Je vous aime beaucoup, monsieur, parce que personne en vérité ne me plaît autant que vous, et je suis bien sûre que vous ne plaisez à personne autant qu’à moi.

On vous a donc bien dit du mal de moi ? Je passe donc dans votre esprit pour l’admiratrice des Fréron et des Palissot, et pour l’ennemie déclarée des encyclopédistes ?. le ne mérite ni cet excès d’honneur, ni cette indignité.

Vous me demandez ma confession et vous me promettez votre absolution. Apprenez donc que je ne me suis point jointe à Mme  de Robecq, qu’à peine je la connaissais, et que je n’ai jamais eu le désir de la connaître davantage. J’ai fort blâmé sa vengeance et le choix de ses vengeurs. J’ai été bien aise du peu de succès de sa comédie, et de la maladresse de son auteur ; il n’a pas su rendre ridicules les gens qu’il voulait peindre, il a manqué son objet ; en les attaquant sur l’honneur et la probité, il ne leur a pas effleuré l’épiderme. J’ai été à une représentation de cette pièce, je l’ai lue une fois ; j’ai dit très-naturellement que je n’en étais pas contente, et qu’à la place des philosophes j’aurais beaucoup plus de mépris que d’indignation contre un tel ouvrage. Si cela ne paraît pas suffisant, et s’il faut crier tolle contre leurs ennemis, j’avoue que je n’ai point pris ce parti, et que je me trouverais très-ridicule d’élever ma voix pour ou contre aucun parti ; il n’y a que l’amitié qui puisse engager dans ces sortes de querelles. Il y a quelques années, j’en conviens, que l’amitié m’aurait peut-être fait faire beaucoup d’imprudences ; mais pour aujourd’hui, je verrais avec indifférence la guerre des dieux et des géants, à plus forte raison celle des rats et des grenouilles ; je lis ce qui s’écrit pour ou contre. Il y a quelques articles de Fréron qui m’ont assez divertie ; le mot Encyclopédie, par exemple, qui est, je crois, dans sa quinzième feuille, m’a paru assez plaisant ; j’aime mieux son style que celui de l’abbé Desfontaines. Voilà l’aveu de tous mes crimes, j’attends votre ego te absolvo. Je finis ce long article par vous dire que je suis bien sûre que si j’étais avec vous je serais toujours de votre avis, sans que ce fût par la soumission et la déférence qui est due à votre esprit et à vos lumières.

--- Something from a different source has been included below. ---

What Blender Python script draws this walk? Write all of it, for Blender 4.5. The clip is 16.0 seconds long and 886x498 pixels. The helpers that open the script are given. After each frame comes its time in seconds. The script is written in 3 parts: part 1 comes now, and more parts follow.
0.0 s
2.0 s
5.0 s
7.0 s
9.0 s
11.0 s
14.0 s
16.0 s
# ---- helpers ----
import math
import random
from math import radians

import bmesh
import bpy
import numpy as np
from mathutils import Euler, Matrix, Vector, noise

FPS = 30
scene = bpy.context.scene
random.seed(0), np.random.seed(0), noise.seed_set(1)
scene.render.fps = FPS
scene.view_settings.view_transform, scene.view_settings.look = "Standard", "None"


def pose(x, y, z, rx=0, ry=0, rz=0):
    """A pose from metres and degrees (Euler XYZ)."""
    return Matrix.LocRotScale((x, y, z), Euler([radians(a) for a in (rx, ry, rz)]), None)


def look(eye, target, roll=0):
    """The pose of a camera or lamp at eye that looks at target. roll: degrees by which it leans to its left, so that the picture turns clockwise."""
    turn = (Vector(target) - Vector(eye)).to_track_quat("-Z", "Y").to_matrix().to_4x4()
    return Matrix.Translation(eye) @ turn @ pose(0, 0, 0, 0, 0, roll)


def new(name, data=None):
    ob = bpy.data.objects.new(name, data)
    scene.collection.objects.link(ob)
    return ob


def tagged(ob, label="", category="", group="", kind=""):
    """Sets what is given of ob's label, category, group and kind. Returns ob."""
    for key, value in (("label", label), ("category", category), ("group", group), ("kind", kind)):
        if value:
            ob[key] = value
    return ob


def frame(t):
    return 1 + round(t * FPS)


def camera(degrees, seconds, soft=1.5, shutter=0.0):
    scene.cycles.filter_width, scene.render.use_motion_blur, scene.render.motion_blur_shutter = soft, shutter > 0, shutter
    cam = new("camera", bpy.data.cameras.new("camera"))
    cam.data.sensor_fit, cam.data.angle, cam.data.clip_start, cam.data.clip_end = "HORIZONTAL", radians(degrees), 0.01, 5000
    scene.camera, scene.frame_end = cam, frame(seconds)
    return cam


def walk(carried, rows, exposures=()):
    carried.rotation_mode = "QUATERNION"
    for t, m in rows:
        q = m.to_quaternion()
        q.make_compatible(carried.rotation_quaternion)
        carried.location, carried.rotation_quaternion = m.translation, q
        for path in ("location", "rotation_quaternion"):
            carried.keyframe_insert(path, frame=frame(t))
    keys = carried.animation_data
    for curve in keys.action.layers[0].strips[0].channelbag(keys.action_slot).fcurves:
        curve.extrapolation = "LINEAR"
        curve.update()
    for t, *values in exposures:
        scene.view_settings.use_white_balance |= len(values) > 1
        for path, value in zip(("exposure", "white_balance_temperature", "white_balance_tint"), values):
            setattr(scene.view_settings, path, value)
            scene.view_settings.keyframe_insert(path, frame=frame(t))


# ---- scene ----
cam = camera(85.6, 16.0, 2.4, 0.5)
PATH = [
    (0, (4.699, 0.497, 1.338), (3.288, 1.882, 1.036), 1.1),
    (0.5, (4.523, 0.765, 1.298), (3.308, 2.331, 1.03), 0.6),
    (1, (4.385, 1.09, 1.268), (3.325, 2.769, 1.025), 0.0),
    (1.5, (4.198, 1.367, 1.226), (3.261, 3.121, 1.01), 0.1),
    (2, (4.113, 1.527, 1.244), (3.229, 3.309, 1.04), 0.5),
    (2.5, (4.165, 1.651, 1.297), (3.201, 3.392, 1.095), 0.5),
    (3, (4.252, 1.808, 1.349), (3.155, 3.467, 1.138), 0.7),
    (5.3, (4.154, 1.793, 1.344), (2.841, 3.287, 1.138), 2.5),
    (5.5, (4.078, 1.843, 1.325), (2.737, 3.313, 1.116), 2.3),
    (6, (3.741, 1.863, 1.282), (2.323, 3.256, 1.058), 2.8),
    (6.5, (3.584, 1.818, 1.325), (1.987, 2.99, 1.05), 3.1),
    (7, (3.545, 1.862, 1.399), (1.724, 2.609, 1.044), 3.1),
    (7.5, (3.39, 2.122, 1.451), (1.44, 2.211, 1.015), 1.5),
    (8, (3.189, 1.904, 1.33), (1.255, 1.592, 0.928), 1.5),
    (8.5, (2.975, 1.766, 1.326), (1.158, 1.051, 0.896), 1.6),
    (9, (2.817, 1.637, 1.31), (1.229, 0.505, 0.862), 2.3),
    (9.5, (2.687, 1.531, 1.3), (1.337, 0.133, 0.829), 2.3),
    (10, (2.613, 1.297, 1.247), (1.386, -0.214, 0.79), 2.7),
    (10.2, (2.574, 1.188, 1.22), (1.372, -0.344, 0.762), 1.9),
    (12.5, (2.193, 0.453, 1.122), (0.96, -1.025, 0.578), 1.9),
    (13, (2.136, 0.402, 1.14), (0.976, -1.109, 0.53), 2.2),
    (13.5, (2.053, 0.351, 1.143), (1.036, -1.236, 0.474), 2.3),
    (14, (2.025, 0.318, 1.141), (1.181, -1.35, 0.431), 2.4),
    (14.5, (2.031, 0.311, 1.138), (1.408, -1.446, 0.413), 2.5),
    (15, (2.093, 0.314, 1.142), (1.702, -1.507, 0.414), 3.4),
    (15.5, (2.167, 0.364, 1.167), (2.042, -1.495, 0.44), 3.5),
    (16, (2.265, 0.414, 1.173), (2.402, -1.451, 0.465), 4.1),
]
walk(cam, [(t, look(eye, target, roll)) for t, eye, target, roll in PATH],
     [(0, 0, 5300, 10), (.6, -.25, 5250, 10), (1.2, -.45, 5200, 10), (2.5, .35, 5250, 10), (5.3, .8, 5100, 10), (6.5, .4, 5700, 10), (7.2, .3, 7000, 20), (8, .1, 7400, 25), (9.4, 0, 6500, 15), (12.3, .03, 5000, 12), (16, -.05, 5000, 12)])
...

Ah ! mon Dieu, monsieur, que je serais aise de passer ma vie aux Délices ! Si c’est la philosophie qui donne le dégoût du monde, je suis une grande philosophe. Rien ne me retient ici, et je n’ai pour y rester d’autres raisons que celle de la chèvre : où elle est attachée, il faut qu’elle broute. Cependant si je n’étais pas aveugle, j’irais certainement vous voir ; il n’y a rien au monde qui me fît autant de plaisir que d’être avec vous. J’aurais grand besoin de M.  Tronchin, si la vie m’était plus chère ; mais ce serait une folie à moi de chercher à la prolonger. Eh, mon Dieu, pourquoi ? pour éprouver de nouveaux malheurs. Je me contente de rendre les moments présents supportables : je vis avec plusieurs personnes aimables, qui ont de l’humanité, de la compassion ; il en résulte l’apparence de l’amitié ; je m’en contente, j’écarte la tristesse autant qu’il m’est possible, je me livre à toutes les dissipations qui se présentent ; enfin, à tout prendre, je suis moins malheureuse que je ne devrais l’être. Vous ne seriez pas mécontent de moi, si je vous rendais compte de ma façon de penser, et ce serait un grand plaisir que j’aurais. Mais ne nous retrouverons-nous jamais ensemble, monsieur ? Cette absence éternelle, ainsi que la perte de mon ami, sont deux malheurs irréparables, et dont je ne me consolerai jamais. Écrivez-moi souvent, et envoyez-moi tout ce que vous ferez. Qu’est-ce que c’est que la sœur du Pot, dont tout le monde parle et que personne n’a vue ?

  1. Correspondance compléte de la marquise du Deffant, publiée par M.  de Lescure ; Paris, 1865.